What you are asked to do:
Give the number of lines containing the word "name" and nothing more.

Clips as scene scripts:
====

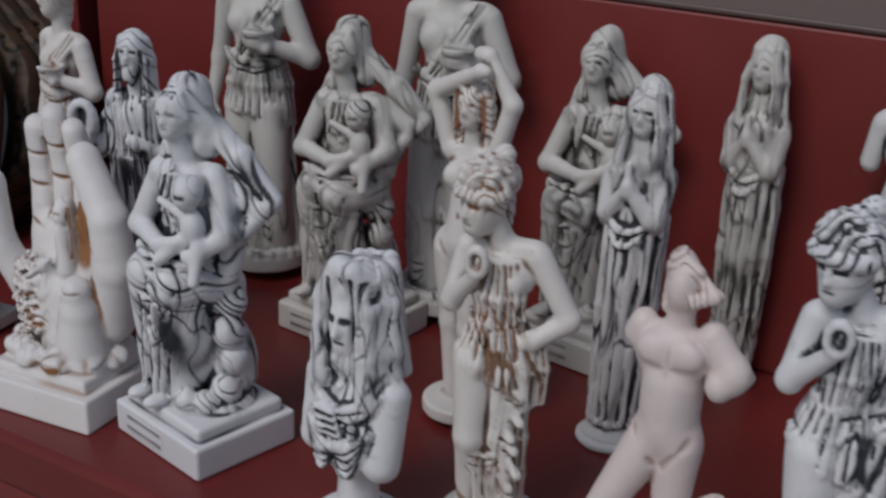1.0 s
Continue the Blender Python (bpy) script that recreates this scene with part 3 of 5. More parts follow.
def bather():
    """A nude dancer with both arms raised round her head, leaning on a draped stump."""
    p = [D(0, 0, 0, 4, 11.5, 1.0), C(-3.2, 0, 5, 2.7, -4, -0.5, 26, 3.7), C(-4, -0.5, 26, 3.8, -4.4, 0, 46, 6.4), C(4, -1, 5, 2.7, 4.5, -3, 26, 3.7), C(4.5, -3, 26, 3.8, 3.8, 0, 46, 6.4), E(0, 1, 47.5, 9.8, 7, 7.2),
         C(0, 0, 50, 7.0, 0.5, -0.5, 60, 5.4), E(0.5, -0.5, 66, 7.2, 5.4, 7.2), E(-3.2, -4.2, 66.5, 2.9, 2.4, 2.9), E(4.0, -4.2, 66.5, 2.9, 2.6, 2.9), C(-5.6, 0, 72, 3.0, 6.6, 0, 72, 3.0), C(0.5, 0, 73, 2.8, 0.8, -0.5, 80, 2.6),
         C(-7.4, 0, 72.5, 2.8, -12.4, -1, 86, 2.5), C(-12.4, -1, 86.5, 2.5, 4.5, -4.6, 94.0, 1.8), E(6.2, -4.8, 94.5, 2.6, 1.7, 1.7), C(8, 0, 72.5, 2.8, 12.5, 0.6, 86, 2.5), C(12.5, 0.6, 86.5, 2.4, 5, 0, 97, 1.8), E(3.0, 0, 97.5, 3.4, 2.4, 2.0),
         S(0, -7.8, 46, 0.2, -6.5, 30, 0.8, 0.7, 0.9), S(-6.0, -5.8, 48.5, -0.6, -7.8, 43.5, 0.7, 0.4, 0.5), S(6.0, -5.8, 48.5, 0.6, -7.8, 43.5, 0.7, 0.4, 0.5), S(0.4, -6.6, 57, 0.4, -6.6, 56.5, 0.6, 0.6, 0.9),
         C(8, 5, 4, 5.5, 7.5, 4.5, 34, 4.2, 1), C(7.5, 4, 34, 3.8, 9.5, 3, 52, 2.4, 1)]
    p += pleats([ring(8.5, 4.2, 50, 3.0, 2.8, -80, 120, 5), ring(8.2, 4.5, 30, 4.8, 4.6, -80, 120, 5), ring(8, 5, 5, 6.0, 5.6, -80, 120, 5)], 6, 1.1, 0.85)
    p += head(1, -1.2, 84.5, 0.84, 0, True, False) + locks(1, -1.2, 84.8, 0.82, 11)
    for sx in (-1, 1):
        p += [C(1 + sx * 4.6, -1.4, 87, 1.9, 1 + sx * 5.0, -1.6, 79, 1.6, 2), C(1 + sx * 4.4, 0.4, 84, 1.8, 1 + sx * 4.6, 0, 74, 1.4, 2), S(1 + sx * 4.2, -3.6, 87, 1 + sx * 4.4, -3.4, 77, 0.9, 0.5, 0.9, 0.9)]
    return p, [("round", (8, 4, 8, 0.05, 2.0), 4, 54, 0.4)], {"hair": (0.8, 0.6), "blend": 1.5}


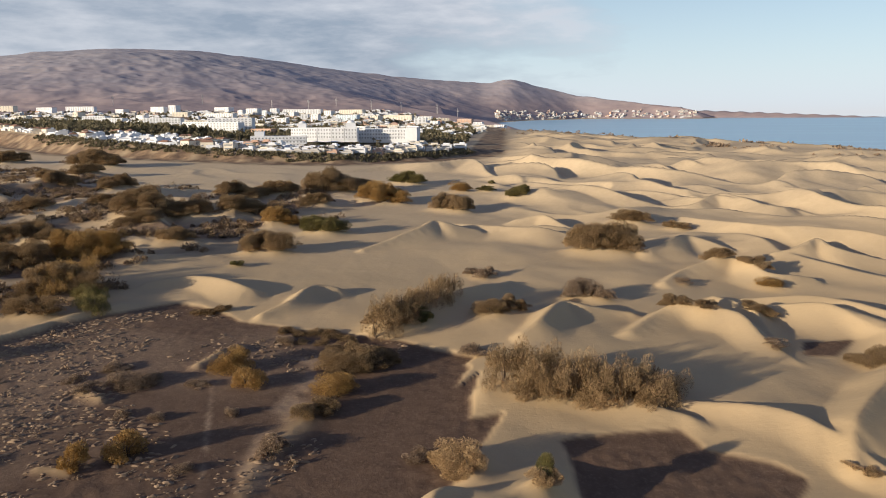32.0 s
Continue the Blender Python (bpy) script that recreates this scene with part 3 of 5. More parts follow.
bush("tam", (-127.9, 588.9, 6.9, 4.6), (-126.3, 591.2, 5.6, 5.3), (-124.1, 591.3, 7.6, 4.2), (-121.7, 590.8, 6.9, 5.8), (-119.9, 592.4, 6.4, 5.5), (-174.7, 599.6, 8.1, 5.4), (-171.6, 598.3, 8.4, 6.6), (-171.1, 603.2, 10.1, 7.6))
bush("tam", (-170.0, 606.4, 10.2, 7.7), (-167.7, 607.1, 9.7, 6.0), (-164.0, 604.0, 8.4, 5.7), (-161.7, 604.6, 8.8, 6.1), (-161.4, 616.8, 10.4, 6.4), (-160.9, 623.8, 9.5, 5.9), (-157.6, 622.7, 8.5, 7.4), (-154.4, 621.8, 10.8, 6.8))
bush("tam", (-151.5, 621.8, 12.0, 6.5), (-149.3, 623.7, 9.0, 6.4), (-148.8, 630.6, 10.2, 5.5), (-156.7, 560.7, 8.2, 6.6), (-152.7, 557.1, 10.5, 6.3), (-150.3, 557.2, 10.0, 6.9), (-150.6, 564.1, 7.2, 6.9), (-145.8, 558.5, 8.7, 5.2))
bush("tam", (-146.5, 566.5, 8.2, 5.5), (-142.9, 563.6, 9.2, 5.0), (-172.7, 546.6, 9.7, 4.7), (-170.8, 549.2, 9.9, 6.4), (-167.1, 548.0, 8.9, 5.7), (-165.9, 552.1, 10.3, 6.9), (-162.6, 551.7, 6.8, 5.6), (-193.6, 541.0, 11.5, 7.5))
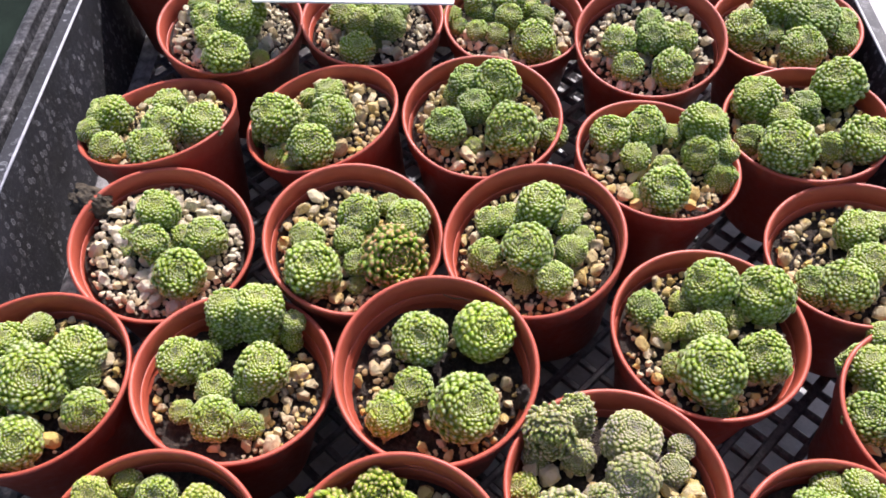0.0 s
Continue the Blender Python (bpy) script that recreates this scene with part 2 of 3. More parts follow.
def build_mesh_floor():
    """Two layers of slanting bars, a solid margin along the walls."""
    x0, x1, y0, y1 = TRAY_X0, TRAY_X1, TRAY_Y0, TRAY_Y1
    pitch, w, h = 0.0111, 0.0031, 0.0030
    verts, faces = [], []

    def bar(p, q, width, z0, z1):
        d = (Vector(q) - Vector(p)).normalized()
        n = Vector((-d.y, d.x)) * width / 2
        k = len(verts)
        for e in (p, q):
            for s, z, f in ((-1, z0, 1.0), (-1, z1 - 0.0006, 1.0), (-0.6, z1, 1), (0.6, z1, 1), (1, z1 - 0.0006, 1.0), (1, z0, 1.0)):
                verts.append((e[0] + n.x * s, e[1] + n.y * s, z))
        for i in range(6):
            j = (i + 1) % 6
            faces.append((k + i, k + j, k + 6 + j, k + 6 + i))

    for s in (1, -1):
        m = s * 0.95
        step = pitch * math.hypot(1, m)
        for k in range(-70, 70):
            # line y = m * x + c, clipped to the floor; every fourth rising bar is a deeper, wider rib
            c = (-0.014 if s > 0 else 0.136) + k * step
            rib = s > 0 and k % 4 == 1
            xs = sorted(((y0 - c) / m, (y1 - c) / m))
            a, b = max(x0, xs[0]), min(x1, xs[1])
            if b - a > 0.004:
                bar((a, m * a + c), (b, m * b + c), w * 1.35 if rib else w, -0.009 if rib else -h - (0.0003 if s > 0 else 0.0), -0.0002 if s > 0 else -0.0008)
    lattice = mesh_ob("lattice", list(verts), list(faces), MESH, tray, smooth=False, label="open lattice of slanting black plastic bars")
    strips = [((x0, y), (x1, y), 0.007, 0.0002) for y in (y0 + 0.0035, y1 - 0.0035)] + [((x, y0), (x, y1), 0.010, 0.0004) for x in (x0 + 0.005, x1 - 0.005)]
    for p, q, width, z1 in strips:
        verts.clear()
        faces.clear()
        bar(p, q, width, -h - 0.001, z1)
        mesh_ob("margin", verts, faces, MARGIN, tray, smooth=False, label="dusty grey flat margin of the tray floor")
    return lattice


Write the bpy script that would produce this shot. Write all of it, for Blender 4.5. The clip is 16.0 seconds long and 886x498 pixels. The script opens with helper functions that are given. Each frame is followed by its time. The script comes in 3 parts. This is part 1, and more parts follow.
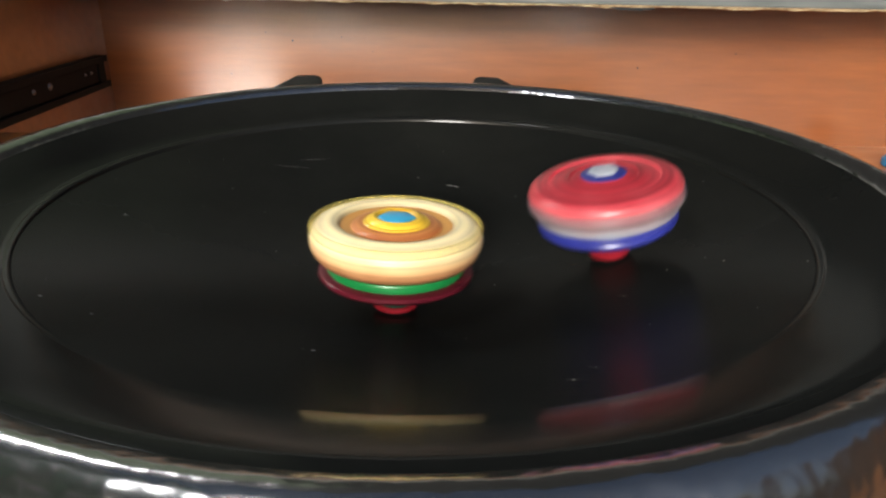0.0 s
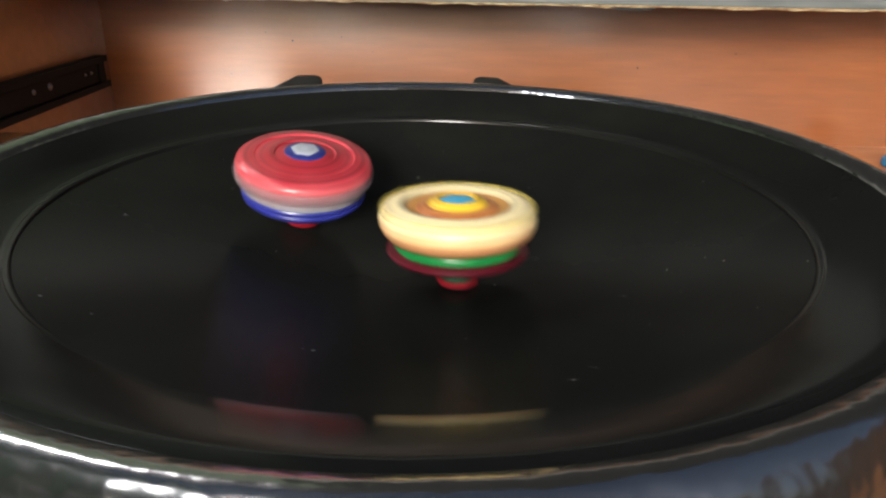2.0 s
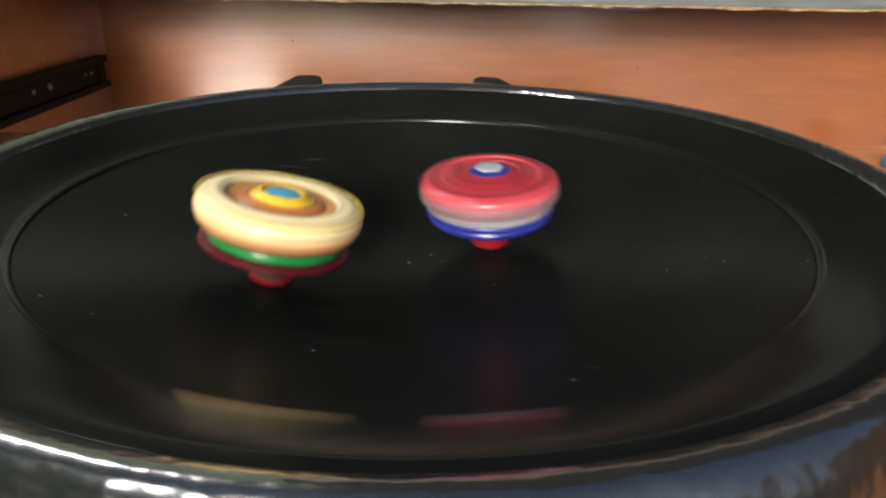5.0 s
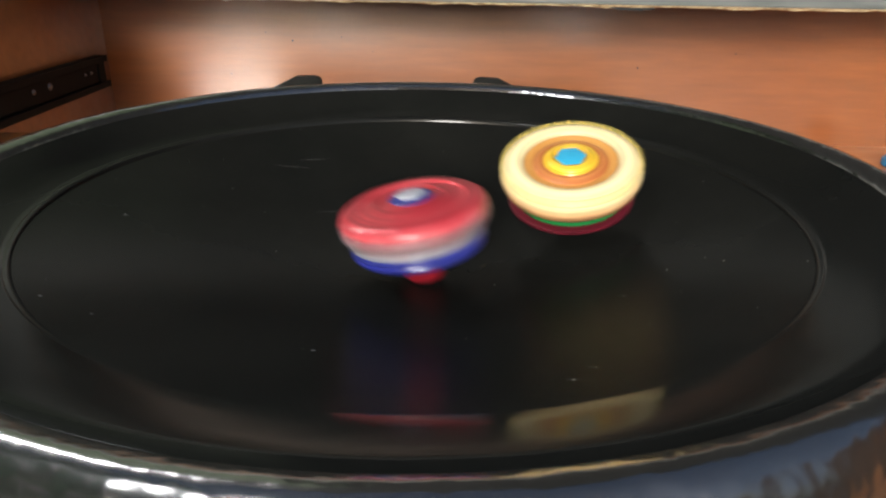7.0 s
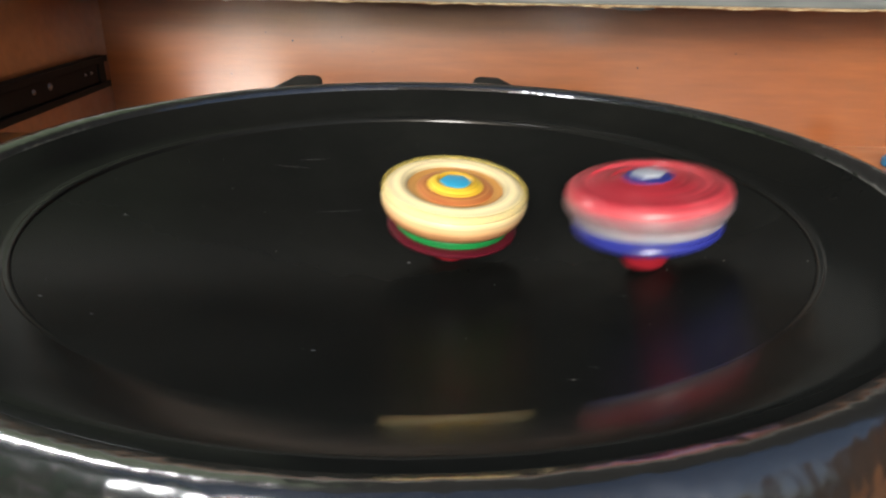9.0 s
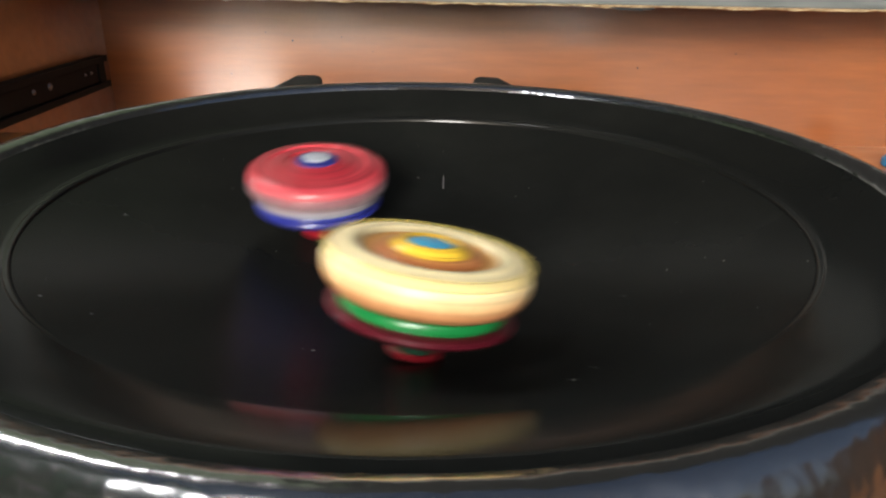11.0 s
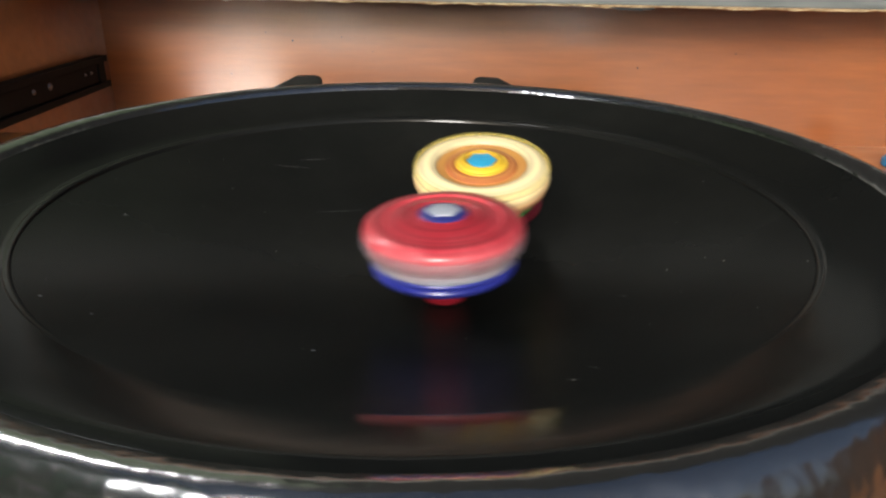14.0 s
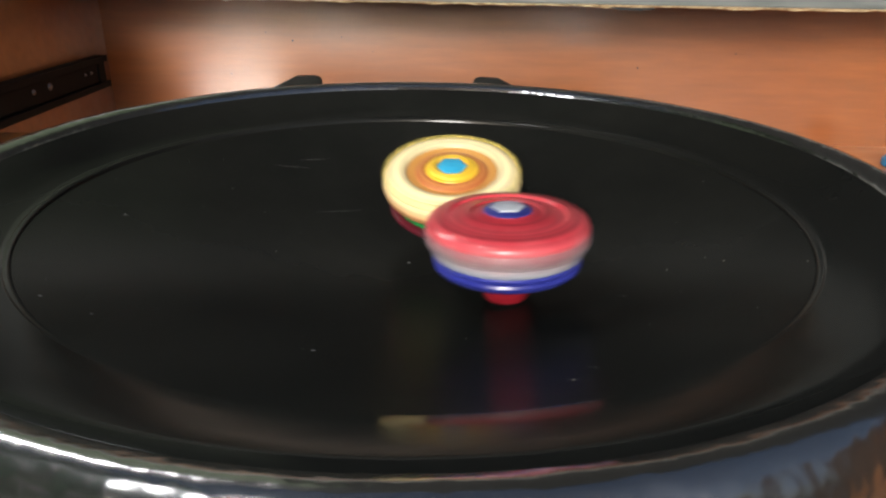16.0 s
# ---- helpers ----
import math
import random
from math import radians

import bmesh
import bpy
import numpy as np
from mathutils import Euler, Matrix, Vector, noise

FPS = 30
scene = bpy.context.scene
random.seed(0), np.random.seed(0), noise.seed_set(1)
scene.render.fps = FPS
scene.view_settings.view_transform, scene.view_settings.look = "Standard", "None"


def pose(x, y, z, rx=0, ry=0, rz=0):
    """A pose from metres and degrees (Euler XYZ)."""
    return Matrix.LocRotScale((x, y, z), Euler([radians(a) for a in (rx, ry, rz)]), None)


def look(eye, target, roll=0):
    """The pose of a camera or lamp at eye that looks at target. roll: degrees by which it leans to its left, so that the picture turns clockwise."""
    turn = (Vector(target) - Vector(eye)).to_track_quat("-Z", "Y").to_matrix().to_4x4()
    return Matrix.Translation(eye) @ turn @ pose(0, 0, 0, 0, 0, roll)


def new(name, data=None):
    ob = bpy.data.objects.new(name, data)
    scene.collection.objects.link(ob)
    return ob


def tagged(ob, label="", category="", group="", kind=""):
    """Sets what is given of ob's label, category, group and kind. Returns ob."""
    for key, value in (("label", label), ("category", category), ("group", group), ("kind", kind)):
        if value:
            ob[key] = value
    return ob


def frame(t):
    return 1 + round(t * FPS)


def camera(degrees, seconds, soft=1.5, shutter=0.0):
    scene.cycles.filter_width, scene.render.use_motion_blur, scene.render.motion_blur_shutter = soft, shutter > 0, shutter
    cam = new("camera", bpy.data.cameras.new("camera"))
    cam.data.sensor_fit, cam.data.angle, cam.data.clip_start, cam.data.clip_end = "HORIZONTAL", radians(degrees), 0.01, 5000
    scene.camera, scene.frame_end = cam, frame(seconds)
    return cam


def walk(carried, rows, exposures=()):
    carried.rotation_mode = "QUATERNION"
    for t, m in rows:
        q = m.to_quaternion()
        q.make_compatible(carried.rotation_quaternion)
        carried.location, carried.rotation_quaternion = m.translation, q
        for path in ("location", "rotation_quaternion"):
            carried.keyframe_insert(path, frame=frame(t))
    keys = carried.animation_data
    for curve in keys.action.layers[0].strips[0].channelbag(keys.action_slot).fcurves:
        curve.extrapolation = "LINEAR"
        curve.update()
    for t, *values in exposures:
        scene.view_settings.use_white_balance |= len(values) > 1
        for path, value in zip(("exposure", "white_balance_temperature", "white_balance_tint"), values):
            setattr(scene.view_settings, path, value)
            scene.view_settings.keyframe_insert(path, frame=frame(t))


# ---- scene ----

====

Response:
2